Gramm-Leach-Bliley Act and the FTC’s Safeguards Rule

Under the Financial Services Modernization Act of 1999, more commonly called the Gramm-Leach-Bliley Act, financial institutions—companies that offer consumers financial products or services like loans, financial or investment advice, or insurance—must comply with the FTC’s Standards for Safeguarding Customer Information (the so-called Safeguards Rule). Accountants and other firms in the business of completing income tax returns are defined as covered financial institutions in section 314.2(h)(2)(viii) of the Safeguards Rule.[2] Accordingly, they must implement safeguards, including a “written information security plan” (WISP), to protect the security, confidentiality, and integrity of information. See 16 C.F.R. Part 314 (2002). The Safeguards Rule also elaborates that companies covered by the rule are responsible for taking steps to ensure that their affiliates and service providers also safeguard customer information in their care.

WISP: Practical Guidance for Safeguarding Confidential Taxpayer Information

To protect the tax system from tax-related identity theft and fraud, in 2015, the IRS created a public-private partnership that works to safeguard confidential taxpayer information. The IRS Security Summit consists of the IRS, state tax agencies, and the commercial tax community, including tax preparation firms, software developers, payroll and tax financial product processors, tax professional organizations, and financial institutions. (Total membership is the IRS, 42 state agencies, and 20 industry organizations.). In furthering the FTC’s Safeguards Rule, the Security Summit continually reminds tax professionals to establish and maintain an up-to-date Written Information Security Plan or WISP. To assist tax professionals, the Security Summit prepared a document providing guidance on creating a WISP along with a sample template, which the IRS published as Publication 5708. The 28-page, easy-to-understand document was developed by and for tax and industry professionals to keep customer and business information safe and secure. The sample template is designed to help tax professionals, especially smaller practices, make data security planning easier.

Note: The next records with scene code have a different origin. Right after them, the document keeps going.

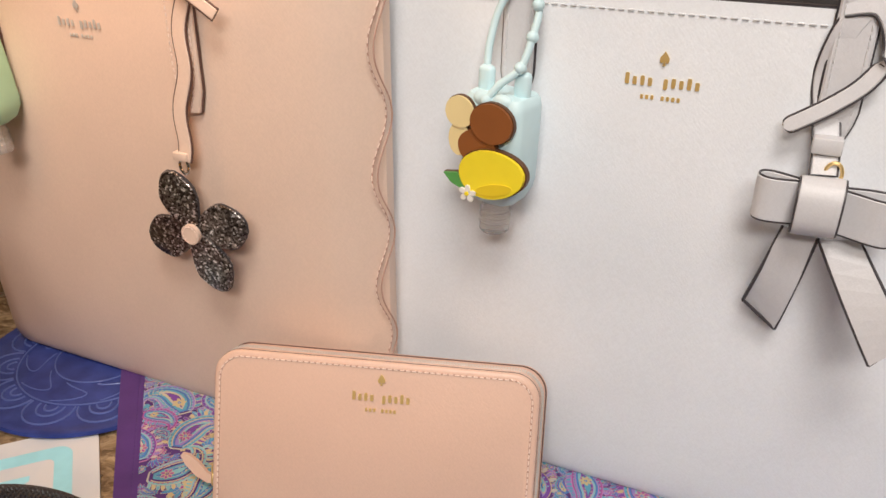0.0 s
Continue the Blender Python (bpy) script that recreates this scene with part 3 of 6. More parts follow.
def tote(name, label, m, w, h, depth, leather_mat, thread, edge, bulge, belly, foot=0.022, rim_drop=0.0, lean=0.0, cx=0.0, corner=(0.006, 0.045), taper=0.0):
    bag = thing(name, label, "handbag", m, "tote bags in a row")
    heights = [0.0, 0.002, 0.006, 0.012, 0.020, 0.032, 0.05] + [0.05 + (h - 0.05) * k / 9 for k in range(1, 10)]

    def outline(z, inset=0.0):
        round_in = foot - math.sqrt(max(0, foot ** 2 - (foot - z) ** 2)) if z < foot else 0.0
        half = w / 2 * (1 - taper * (1 - z / h)) - round_in - inset
        pts = []
        n = 22
        for i in range(n + 1):
            x = -half + 2 * half * i / n
            edge_in = corner[0] * (max(0, abs(x) / half - 1 + corner[1]) / corner[1]) ** 1.6
            pts.append((x, bag_front(x, z, w, h, bulge, belly) + lean * z + round_in * 0.14 + edge_in + inset))
        d = depth * (1 - 0.35 * z / h)
        back = half * (0.86 - 0.06 * z / h)
        pts += [(half - 0.001, corner[0] + 0.010 + lean * z + inset), ((half + back) / 2 - 0.006, d * 0.5), (back, d - round_in * 0.5 - inset)]
        pts += [(back - 2 * back * i / 8, d + 0.004 * math.sin(math.pi * i / 8) - round_in * 0.5 - inset) for i in range(1, 8)]
        pts += [(-back, d - round_in * 0.5 - inset), (-(half + back) / 2 + 0.006, d * 0.5), (-half + 0.001, corner[0] + 0.010 + lean * z + inset)]
        return [Vector((x + cx, y, z - rim_drop * (abs(x) / w) if z > h - 0.03 else z)) for x, y in pts]

    bm = bmesh.new()
    skin(bm, [outline(z) for z in heights], True, True, False)
    part("body", bm, leather_mat, bag)
    bm = bmesh.new()
    top, inner = outline(h), [p + Vector((0, 0, 0)) for p in outline(h, 0.003)]
    skin(bm, [top, [p + Vector((0, 0, 0.0012)) for p in top], [p + Vector((0, 0, 0.0012)) for p in inner], inner])
    part("rim_edge", bm, edge, bag, "dark painted rim edge")
    bm = bmesh.new()
    skin(bm, [outline(h, 0.003), outline(h * 0.7, 0.004), outline(h * 0.45, 0.006)], True, False, True)
    part("lining", bm, LINING, bag)
    def face(x, z, off=0.0):
        turn = corner[0] * (max(0, abs(x - cx) / (w / 2) - 1 + corner[1]) / corner[1]) ** 1.6
        return Vector((x, bag_front(x - cx, z, w, h, bulge, belly) + lean * z + turn - off, z))

    bm = bmesh.new()
    stitches(bm, [face(cx - w / 2 + 0.012 + (w - 0.024) * k / 40, h - 0.007 - rim_drop * abs(k / 40 - 0.5), 0.0003) for k in range(41)], (0, -1, 0))
    part("rim_stitching", bm, thread, bag)
    return bag, face


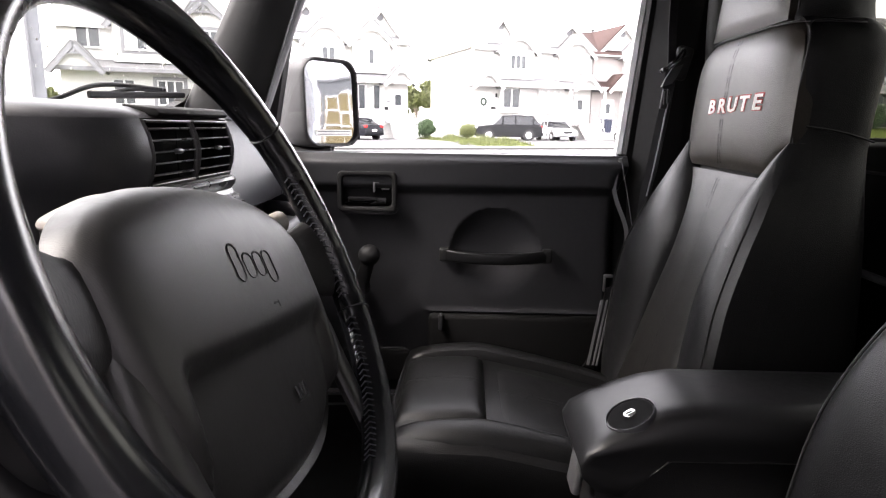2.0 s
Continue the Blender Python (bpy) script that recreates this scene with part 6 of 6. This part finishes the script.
pole = thing("lattice_mast", "thin grey lattice mast behind the roofs", "mast", at=on_street(12.2, 30, 0.2))
for dx, dy in ((-0.4, 0), (0.4, 0), (0, 0.6)):
    part("leg", tube([(dx, dy, 0), (dx * 0.6, dy * 0.6, 24)], 0.05, segs=6), STEEL, pole)
part("lacing", join(*[tube([(-0.4 * (1 - 0.4 * z / 24), 0, z), (0.4 * (1 - 0.4 * (z + 1) / 24), 0, z + 1)], 0.03, segs=5) for z in range(0, 23)]), STEEL, pole)
post = thing("sign_pylon", "tall white square pylon with a grey flank", "pylon", at=Matrix.Translation((-11.7, 16.0, 0)) @ Matrix.Rotation(radians(36), 4, "Z"))
part("white_face", rbox((0, 0, 4.5), (0.58, 0.5, 9.0), 0.02, 1), TRIM_WHITE, post, smooth=False)
part("grey_flank", rbox((0.44, 0.06, 4.5), (0.30, 0.46, 9.0), 0.02, 1), mat("pale_grey_pylon_paint", (0.20, 0.205, 0.22), 0.5, scale=3), post, "pale grey flank", smooth=False)
for x in (-0.31, 0.285):
    part("edge_strip", rbox((x, -0.25, 4.5), (0.06, 0.05, 9.0), 0.01, 1), TRIM_GREY, post, "dark grey edge strip", smooth=False)

# fence across the garden gap
fence = thing("garden_fence", "white garden fence across the gap between houses", "fence", at=on_street(-6.2, 3.0, 0.2))
for i in range(19):
    part("board", rbox((-2.5 + 0.27 * i, 0, 0.8), (0.22, 0.03, 1.6), 0.01, 1), TRIM_WHITE, fence, smooth=False)
for i in range(4):
    part("post", rbox((-2.55 + 1.7 * i, 0.06, 0.9), (0.1, 0.1, 1.8), 0.01, 1), TRIM_WHITE, fence, smooth=False)

# an unseen wall, added to hold back light on the driver's side
lot = thing("light_blocking_wall", "plain dark wall added out of view to block light", "building", at=Matrix.Translation((0, -1.7, 0)))
part("wall", rbox((0, -0.2, 1.7), (14, 0.4, 3.4), 0.02, 1), WALL_DARK, lot, smooth=False)
part("roof", rbox((0, -0.2, 3.45), (14.2, 0.6, 0.1), 0.02, 1), SHINGLE_GREY, lot, smooth=False)


# building behind, seen in the door mirror
rb = thing("rear_building", "grey and ochre building with tall white-framed windows", "building", at=pose(26, 5.2, 0, 0, 0, -82))
part("wall", rbox((0, 0, 3.2), (15, 6, 6.4), 0.02, 1), APT_GREY, rb, smooth=False)
part("cladding", rbox((-1.0, -3.04, 2.4), (9.0, 0.1, 4.8), 0.01, 1), mat("ochre_panel", (0.13, 0.10, 0.04), 0.7, scale=8), rb, "ochre cladding", smooth=False)
for i in range(5):
    part("mullion", rbox((-5.2 + 2.1 * i, -3.14, 2.4), (0.14, 0.12, 4.8), 0.01, 1), TRIM_WHITE, rb, smooth=False)
for z in (1.7, 3.3, 4.75):
    part("transom", rbox((-1.0, -3.14, z), (8.6, 0.11, 0.12), 0.01, 1), TRIM_WHITE, rb, smooth=False)
part("roof", rbox((0, 0, 6.5), (15.4, 6.4, 0.3), 0.02, 1), SHINGLE_GREY, rb, smooth=False)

A related IRS document, Publication 4557, Safeguarding Taxpayer Data: A Guide for Your Business, seeks to help tax professionals understand basic security steps and how to take them, recognize the signs of data theft and how to report data theft, respond and recover from a data loss, and understand and comply with the FTC Safeguards Rule.

Data Security Protocols

A good WISP should identify the risks of data loss for the types of information handled by a firm or company and focus on employee management and training, information systems, and detecting and managing system failures. There is no static, “one-size-fits-all” solution to tax practitioners’ data security challenges. Rather, a security plan should be scaled to the business’s size, scope of activities, complexity, and the sensitivity of the customer data it handles and should be updated as business or technology changes dictate.

Federal law, enforced by the FTC, requires tax preparers to create and maintain a written data security plan. Having a WISP protects businesses and their clients while providing a blueprint for action in the event of a security incident. In addition, a WISP can help if other events seriously disrupt a tax professional’s ability to conduct normal business, including fire, flood, tornado, earthquake, and theft.

Failure to maintain a WISP to protect private financial information may not only put clients at risk for identity theft and fraud, it may also expose a practitioner to liability for violating the Safeguards Rule and the terms of their malpractice insurance coverage. In addition, it could subject a practitioner, in circumstances of willfulness, to discipline under Circular 230. Given section 10.35’s competence requirement and the obligation imposed by section 10.36 to have procedures in place to ensure compliance with Circular 230 by everyone involved in a tax practice, we encourage practitioners to pay heed to the requirement to adopt a WISP and implement appropriate data security programs.